Transcribe, exactly as they appear, the line that contains "finishes the script.", the line that contains "crumbs of rotten", and every line in between, and nothing else.

___ SOURCE DATA

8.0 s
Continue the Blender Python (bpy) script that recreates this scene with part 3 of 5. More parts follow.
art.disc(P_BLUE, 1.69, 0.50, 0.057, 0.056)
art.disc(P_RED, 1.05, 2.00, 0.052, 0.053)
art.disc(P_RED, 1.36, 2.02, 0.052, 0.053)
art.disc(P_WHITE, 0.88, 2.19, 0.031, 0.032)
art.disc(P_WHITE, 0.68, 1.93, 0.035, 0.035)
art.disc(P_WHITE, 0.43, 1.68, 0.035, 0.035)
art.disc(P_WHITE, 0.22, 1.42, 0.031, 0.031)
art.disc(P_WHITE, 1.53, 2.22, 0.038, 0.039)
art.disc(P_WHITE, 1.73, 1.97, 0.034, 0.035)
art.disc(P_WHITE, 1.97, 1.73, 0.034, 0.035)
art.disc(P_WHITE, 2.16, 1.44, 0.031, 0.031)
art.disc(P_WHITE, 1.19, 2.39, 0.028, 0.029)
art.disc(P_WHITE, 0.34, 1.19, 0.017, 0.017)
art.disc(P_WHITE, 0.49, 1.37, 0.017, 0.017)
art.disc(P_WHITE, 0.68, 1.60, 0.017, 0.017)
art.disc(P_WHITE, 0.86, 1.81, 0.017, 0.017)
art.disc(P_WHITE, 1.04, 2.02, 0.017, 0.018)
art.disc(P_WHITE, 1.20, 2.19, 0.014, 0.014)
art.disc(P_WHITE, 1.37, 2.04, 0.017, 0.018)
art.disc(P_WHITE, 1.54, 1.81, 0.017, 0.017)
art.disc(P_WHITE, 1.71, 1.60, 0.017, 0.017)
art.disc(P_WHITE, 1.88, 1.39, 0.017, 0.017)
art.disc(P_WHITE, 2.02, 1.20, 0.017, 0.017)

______
___ SOURCE DATA

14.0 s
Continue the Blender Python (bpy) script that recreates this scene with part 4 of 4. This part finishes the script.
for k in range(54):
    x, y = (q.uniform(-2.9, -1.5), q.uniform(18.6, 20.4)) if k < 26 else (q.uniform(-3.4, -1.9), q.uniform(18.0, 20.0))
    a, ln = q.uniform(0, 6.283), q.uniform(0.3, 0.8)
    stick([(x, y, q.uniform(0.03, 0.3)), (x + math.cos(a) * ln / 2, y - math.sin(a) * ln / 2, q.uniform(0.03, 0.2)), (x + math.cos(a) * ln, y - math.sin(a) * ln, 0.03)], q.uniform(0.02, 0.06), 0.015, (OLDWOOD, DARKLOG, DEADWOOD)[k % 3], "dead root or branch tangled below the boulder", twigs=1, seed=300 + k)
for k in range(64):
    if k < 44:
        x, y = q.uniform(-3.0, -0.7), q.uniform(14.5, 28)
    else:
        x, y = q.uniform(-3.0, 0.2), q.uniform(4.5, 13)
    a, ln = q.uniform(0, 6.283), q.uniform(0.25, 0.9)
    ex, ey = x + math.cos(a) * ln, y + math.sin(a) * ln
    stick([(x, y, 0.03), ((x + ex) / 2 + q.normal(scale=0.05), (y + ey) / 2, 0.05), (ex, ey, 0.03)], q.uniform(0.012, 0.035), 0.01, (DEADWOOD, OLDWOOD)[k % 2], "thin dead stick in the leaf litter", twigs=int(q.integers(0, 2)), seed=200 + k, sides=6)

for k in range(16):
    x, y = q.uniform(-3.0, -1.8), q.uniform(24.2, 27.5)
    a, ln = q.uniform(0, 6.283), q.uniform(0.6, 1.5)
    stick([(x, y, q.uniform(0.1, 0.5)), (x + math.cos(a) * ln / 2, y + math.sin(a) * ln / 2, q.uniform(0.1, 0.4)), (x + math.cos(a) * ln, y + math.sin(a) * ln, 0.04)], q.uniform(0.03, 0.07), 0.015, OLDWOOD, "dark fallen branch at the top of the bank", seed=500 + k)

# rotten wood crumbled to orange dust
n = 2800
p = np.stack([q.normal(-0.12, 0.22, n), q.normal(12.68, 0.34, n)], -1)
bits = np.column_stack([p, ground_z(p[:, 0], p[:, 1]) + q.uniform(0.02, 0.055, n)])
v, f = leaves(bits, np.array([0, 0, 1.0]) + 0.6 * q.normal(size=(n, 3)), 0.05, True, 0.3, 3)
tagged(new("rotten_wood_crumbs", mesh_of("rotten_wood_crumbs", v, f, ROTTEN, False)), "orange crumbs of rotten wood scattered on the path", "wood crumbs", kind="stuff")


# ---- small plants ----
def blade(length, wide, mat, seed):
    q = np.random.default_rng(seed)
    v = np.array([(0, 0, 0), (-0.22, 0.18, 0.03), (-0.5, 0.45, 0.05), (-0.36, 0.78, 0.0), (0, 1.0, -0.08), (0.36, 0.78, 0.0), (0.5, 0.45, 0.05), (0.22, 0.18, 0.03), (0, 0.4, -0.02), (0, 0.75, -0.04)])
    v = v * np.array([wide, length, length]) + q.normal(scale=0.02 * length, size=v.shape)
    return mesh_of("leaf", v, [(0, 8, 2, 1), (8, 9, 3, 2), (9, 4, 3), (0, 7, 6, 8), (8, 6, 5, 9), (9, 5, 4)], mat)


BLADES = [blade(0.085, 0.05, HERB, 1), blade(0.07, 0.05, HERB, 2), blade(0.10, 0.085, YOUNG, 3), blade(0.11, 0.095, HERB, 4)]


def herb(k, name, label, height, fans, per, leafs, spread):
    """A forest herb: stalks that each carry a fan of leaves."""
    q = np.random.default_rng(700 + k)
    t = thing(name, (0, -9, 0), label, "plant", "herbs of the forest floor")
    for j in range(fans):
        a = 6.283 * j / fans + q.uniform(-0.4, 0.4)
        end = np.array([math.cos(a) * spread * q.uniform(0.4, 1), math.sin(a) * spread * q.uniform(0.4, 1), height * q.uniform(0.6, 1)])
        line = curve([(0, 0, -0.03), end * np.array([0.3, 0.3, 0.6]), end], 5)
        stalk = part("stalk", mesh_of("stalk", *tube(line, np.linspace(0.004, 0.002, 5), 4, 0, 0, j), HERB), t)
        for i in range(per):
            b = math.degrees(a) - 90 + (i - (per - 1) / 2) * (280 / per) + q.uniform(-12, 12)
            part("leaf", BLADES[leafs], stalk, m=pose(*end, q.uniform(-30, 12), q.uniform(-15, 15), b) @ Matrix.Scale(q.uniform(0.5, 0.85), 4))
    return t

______

:: PROBLEM SOLUTION ::
Continue the Blender Python (bpy) script that recreates this scene with part 4 of 4. This part finishes the script.
for k in range(54):
    x, y = (q.uniform(-2.9, -1.5), q.uniform(18.6, 20.4)) if k < 26 else (q.uniform(-3.4, -1.9), q.uniform(18.0, 20.0))
    a, ln = q.uniform(0, 6.283), q.uniform(0.3, 0.8)
    stick([(x, y, q.uniform(0.03, 0.3)), (x + math.cos(a) * ln / 2, y - math.sin(a) * ln / 2, q.uniform(0.03, 0.2)), (x + math.cos(a) * ln, y - math.sin(a) * ln, 0.03)], q.uniform(0.02, 0.06), 0.015, (OLDWOOD, DARKLOG, DEADWOOD)[k % 3], "dead root or branch tangled below the boulder", twigs=1, seed=300 + k)
for k in range(64):
    if k < 44:
        x, y = q.uniform(-3.0, -0.7), q.uniform(14.5, 28)
    else:
        x, y = q.uniform(-3.0, 0.2), q.uniform(4.5, 13)
    a, ln = q.uniform(0, 6.283), q.uniform(0.25, 0.9)
    ex, ey = x + math.cos(a) * ln, y + math.sin(a) * ln
    stick([(x, y, 0.03), ((x + ex) / 2 + q.normal(scale=0.05), (y + ey) / 2, 0.05), (ex, ey, 0.03)], q.uniform(0.012, 0.035), 0.01, (DEADWOOD, OLDWOOD)[k % 2], "thin dead stick in the leaf litter", twigs=int(q.integers(0, 2)), seed=200 + k, sides=6)

for k in range(16):
    x, y = q.uniform(-3.0, -1.8), q.uniform(24.2, 27.5)
    a, ln = q.uniform(0, 6.283), q.uniform(0.6, 1.5)
    stick([(x, y, q.uniform(0.1, 0.5)), (x + math.cos(a) * ln / 2, y + math.sin(a) * ln / 2, q.uniform(0.1, 0.4)), (x + math.cos(a) * ln, y + math.sin(a) * ln, 0.04)], q.uniform(0.03, 0.07), 0.015, OLDWOOD, "dark fallen branch at the top of the bank", seed=500 + k)

# rotten wood crumbled to orange dust
n = 2800
p = np.stack([q.normal(-0.12, 0.22, n), q.normal(12.68, 0.34, n)], -1)
bits = np.column_stack([p, ground_z(p[:, 0], p[:, 1]) + q.uniform(0.02, 0.055, n)])
v, f = leaves(bits, np.array([0, 0, 1.0]) + 0.6 * q.normal(size=(n, 3)), 0.05, True, 0.3, 3)
tagged(new("rotten_wood_crumbs", mesh_of("rotten_wood_crumbs", v, f, ROTTEN, False)), "orange crumbs of rotten wood scattered on the path", "wood crumbs", kind="stuff")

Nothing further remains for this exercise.